>> Start Material
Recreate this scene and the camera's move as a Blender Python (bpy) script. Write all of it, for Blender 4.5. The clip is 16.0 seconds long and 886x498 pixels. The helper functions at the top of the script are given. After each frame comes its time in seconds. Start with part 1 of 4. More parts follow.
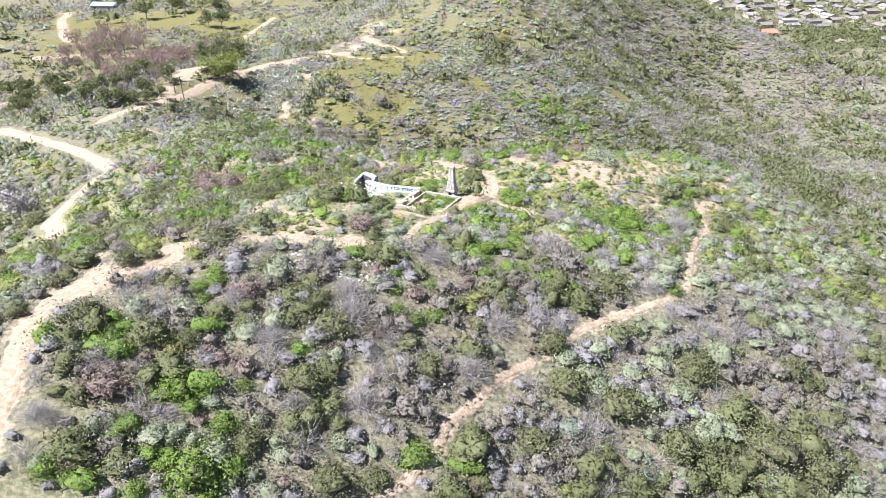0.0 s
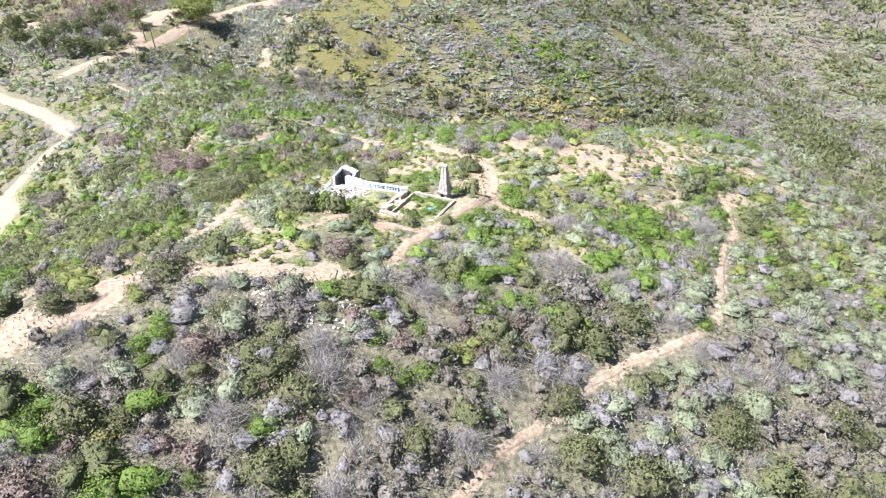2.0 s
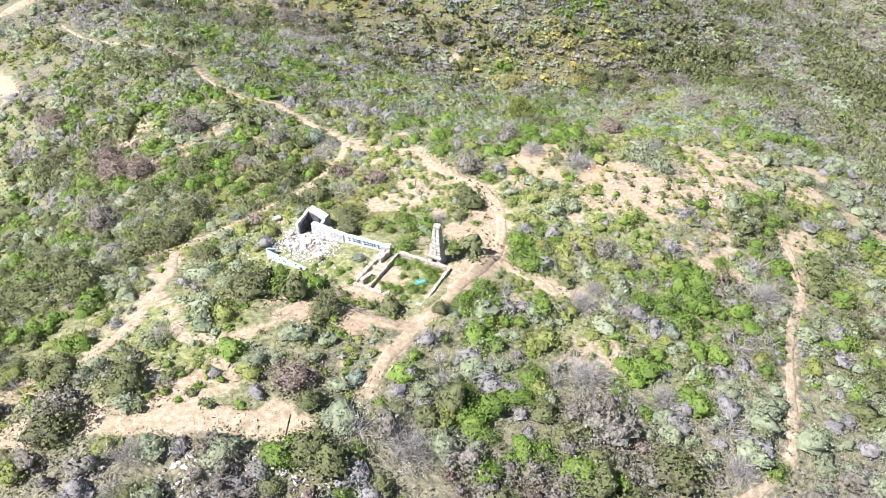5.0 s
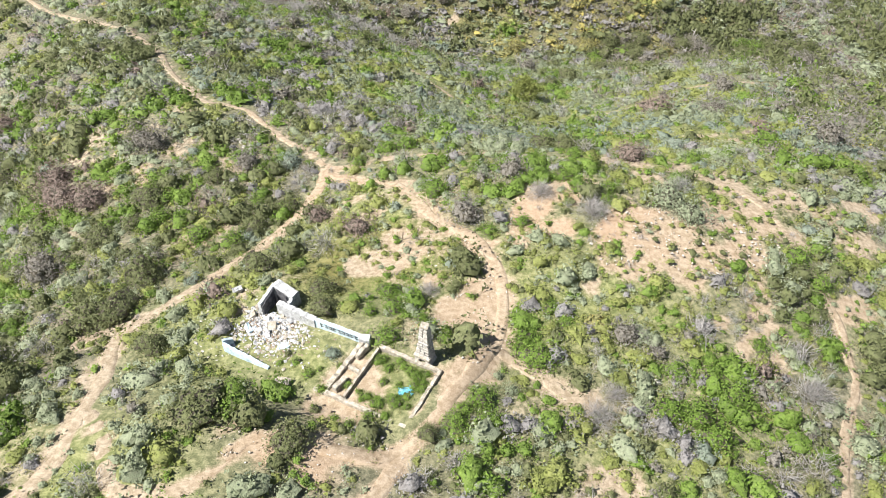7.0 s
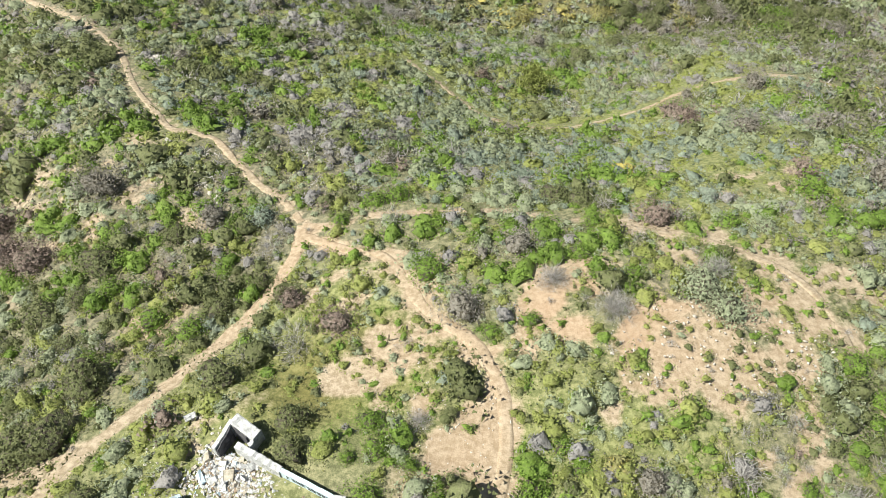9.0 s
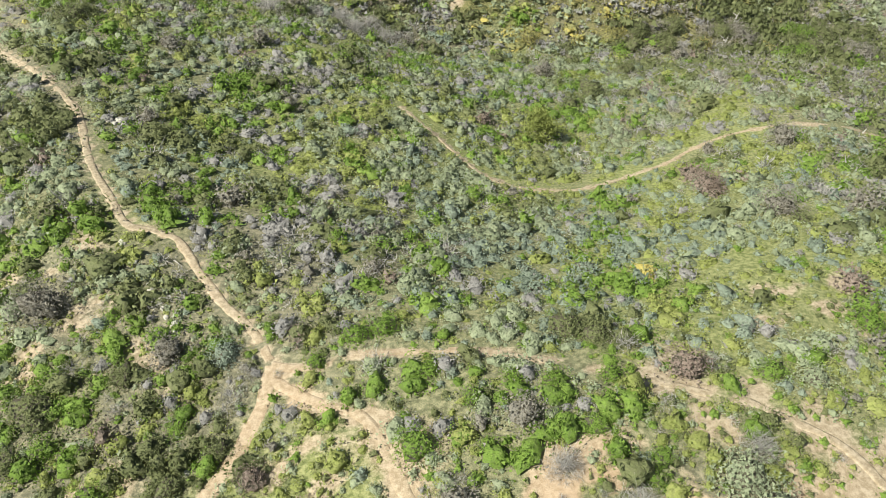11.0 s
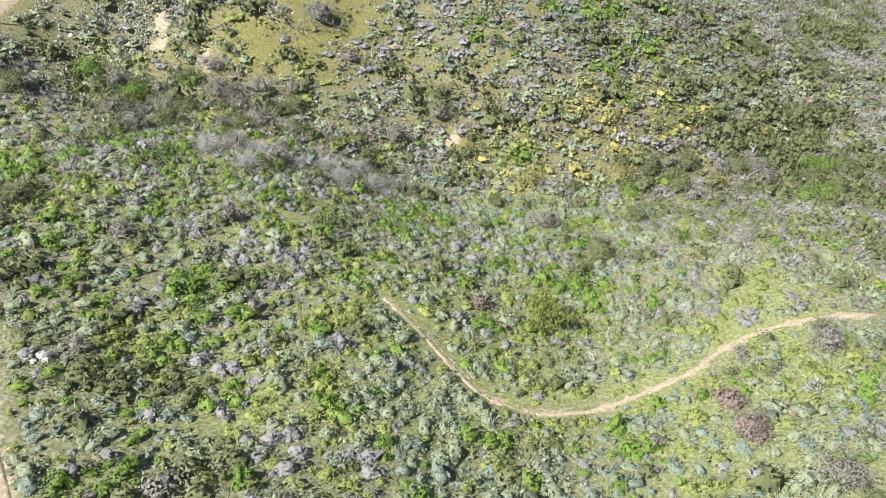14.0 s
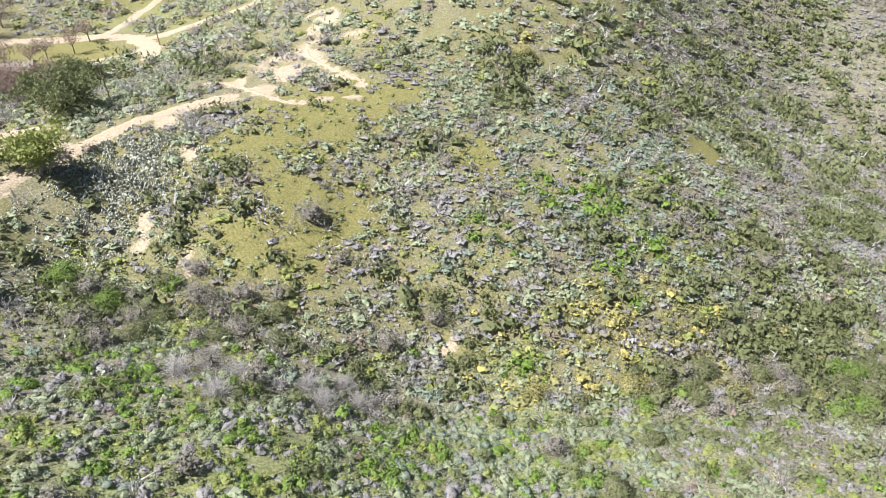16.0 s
>> End Material
Your task is an exact transcription of all the data, minus the pictures.

Recreate this scene and the camera's move as a Blender Python (bpy) script. Write all of it, for Blender 4.5. The clip is 16.0 seconds long and 886x498 pixels. The helper functions at the top of the script are given. After each frame comes its time in seconds. Start with part 1 of 4. More parts follow.
0.0 s
2.0 s
5.0 s
7.0 s
9.0 s
11.0 s
14.0 s
16.0 s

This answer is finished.